A senior security source told AFP the shooting was a professional one which marked a "step change" in the extremist threat.

The incident came 36 hours after Northern Ireland's police chief Hugh Orde revealed that a small number of undercover British commandos had been called in to monitor dissident republicans.

"This is a normal place which has a tiny number of people determined to drag us back to a place where no-one wants to be," said Orde, who said the security threat today was at its highest in the seven years he has been in charge.

Two other soldiers were also wounded as well as two pizza delivery men. Three are in hospital in serious condition and the fourth was listed as critical. One of the injured is thought to be a Polish national.
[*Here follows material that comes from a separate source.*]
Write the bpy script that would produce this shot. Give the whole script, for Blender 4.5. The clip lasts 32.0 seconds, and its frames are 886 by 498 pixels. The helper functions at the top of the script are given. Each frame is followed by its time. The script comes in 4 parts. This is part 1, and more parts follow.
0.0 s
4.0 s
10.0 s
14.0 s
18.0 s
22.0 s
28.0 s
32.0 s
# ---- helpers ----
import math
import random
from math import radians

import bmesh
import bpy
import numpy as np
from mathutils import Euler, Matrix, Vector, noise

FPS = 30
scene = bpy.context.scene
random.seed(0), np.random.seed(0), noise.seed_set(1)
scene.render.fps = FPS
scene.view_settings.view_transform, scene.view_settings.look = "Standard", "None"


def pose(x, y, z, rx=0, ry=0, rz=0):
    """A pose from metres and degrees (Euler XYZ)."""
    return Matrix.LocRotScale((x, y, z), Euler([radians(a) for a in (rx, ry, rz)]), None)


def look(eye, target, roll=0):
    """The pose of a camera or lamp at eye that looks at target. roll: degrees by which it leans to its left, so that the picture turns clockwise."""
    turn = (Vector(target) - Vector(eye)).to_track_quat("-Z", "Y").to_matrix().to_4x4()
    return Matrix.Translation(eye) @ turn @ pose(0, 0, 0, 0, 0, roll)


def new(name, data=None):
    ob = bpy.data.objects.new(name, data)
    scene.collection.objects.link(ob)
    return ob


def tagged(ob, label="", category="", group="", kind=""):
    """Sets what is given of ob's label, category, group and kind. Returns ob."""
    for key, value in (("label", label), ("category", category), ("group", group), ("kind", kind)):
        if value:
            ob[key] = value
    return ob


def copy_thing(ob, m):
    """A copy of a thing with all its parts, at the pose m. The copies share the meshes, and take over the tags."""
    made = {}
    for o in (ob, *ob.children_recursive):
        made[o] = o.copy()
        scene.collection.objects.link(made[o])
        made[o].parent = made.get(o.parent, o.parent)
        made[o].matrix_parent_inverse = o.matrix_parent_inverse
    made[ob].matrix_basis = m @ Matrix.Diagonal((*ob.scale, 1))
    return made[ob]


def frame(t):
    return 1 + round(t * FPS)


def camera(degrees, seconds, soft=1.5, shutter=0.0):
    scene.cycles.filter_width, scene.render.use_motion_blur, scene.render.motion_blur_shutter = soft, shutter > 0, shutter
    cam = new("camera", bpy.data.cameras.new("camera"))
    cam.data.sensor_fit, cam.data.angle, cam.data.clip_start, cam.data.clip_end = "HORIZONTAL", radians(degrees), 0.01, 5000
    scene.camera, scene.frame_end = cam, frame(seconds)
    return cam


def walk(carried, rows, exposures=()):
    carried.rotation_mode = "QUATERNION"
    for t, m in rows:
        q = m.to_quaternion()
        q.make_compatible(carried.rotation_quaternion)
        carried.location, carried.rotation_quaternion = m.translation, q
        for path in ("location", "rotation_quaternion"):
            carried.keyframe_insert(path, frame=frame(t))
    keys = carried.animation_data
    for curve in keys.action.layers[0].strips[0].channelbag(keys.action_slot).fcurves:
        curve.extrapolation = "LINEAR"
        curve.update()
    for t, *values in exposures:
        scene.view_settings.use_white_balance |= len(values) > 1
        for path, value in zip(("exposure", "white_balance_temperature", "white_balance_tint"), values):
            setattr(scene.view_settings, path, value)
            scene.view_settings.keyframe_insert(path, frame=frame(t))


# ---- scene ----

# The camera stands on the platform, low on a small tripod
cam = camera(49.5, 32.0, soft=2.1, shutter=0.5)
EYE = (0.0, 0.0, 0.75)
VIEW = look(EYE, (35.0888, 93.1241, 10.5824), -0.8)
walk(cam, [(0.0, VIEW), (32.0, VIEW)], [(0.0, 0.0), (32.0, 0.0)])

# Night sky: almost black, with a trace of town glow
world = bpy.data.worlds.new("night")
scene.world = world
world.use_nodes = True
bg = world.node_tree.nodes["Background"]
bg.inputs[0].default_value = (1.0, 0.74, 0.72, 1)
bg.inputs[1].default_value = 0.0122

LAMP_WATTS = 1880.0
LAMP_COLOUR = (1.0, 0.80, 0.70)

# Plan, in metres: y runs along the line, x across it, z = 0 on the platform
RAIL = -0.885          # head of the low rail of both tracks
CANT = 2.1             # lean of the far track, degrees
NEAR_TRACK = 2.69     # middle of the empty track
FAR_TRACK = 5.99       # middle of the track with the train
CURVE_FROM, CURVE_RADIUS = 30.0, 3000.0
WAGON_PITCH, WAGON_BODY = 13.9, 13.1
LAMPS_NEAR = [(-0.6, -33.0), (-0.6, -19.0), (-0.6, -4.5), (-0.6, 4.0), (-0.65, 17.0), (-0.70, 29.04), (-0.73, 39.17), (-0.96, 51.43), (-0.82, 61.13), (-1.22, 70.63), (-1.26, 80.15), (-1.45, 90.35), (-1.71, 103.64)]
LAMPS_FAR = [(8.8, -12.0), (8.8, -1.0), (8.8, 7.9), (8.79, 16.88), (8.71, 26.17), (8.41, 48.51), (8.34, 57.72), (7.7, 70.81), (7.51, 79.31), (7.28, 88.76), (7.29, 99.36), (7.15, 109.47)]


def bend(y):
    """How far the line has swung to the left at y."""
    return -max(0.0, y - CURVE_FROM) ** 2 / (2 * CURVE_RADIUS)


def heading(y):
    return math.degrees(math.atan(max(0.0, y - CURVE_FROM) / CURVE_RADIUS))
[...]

Detective Superintendent Derek Williamson, who is investigating the case, called it "an attempt at mass murder".

Violence in Northern Ireland largely ended with the signing of the Good Friday accords in 1998, amid hopes that power-sharing between Protestants, who favour ongoing union with Britain, and Republicans who prefer unification with Ireland, would finally stop sectarianism.

In an editorial Monday, the Independent newspaper said the attack was designed to prompt a security crackdown in Northern Ireland and therefore increase support for dissident republicanism.

But it added: "The likelihood is that the broader peace process will hold. The mainstream political parties of Northern Ireland have too much invested to allow it to be derailed by such attacks."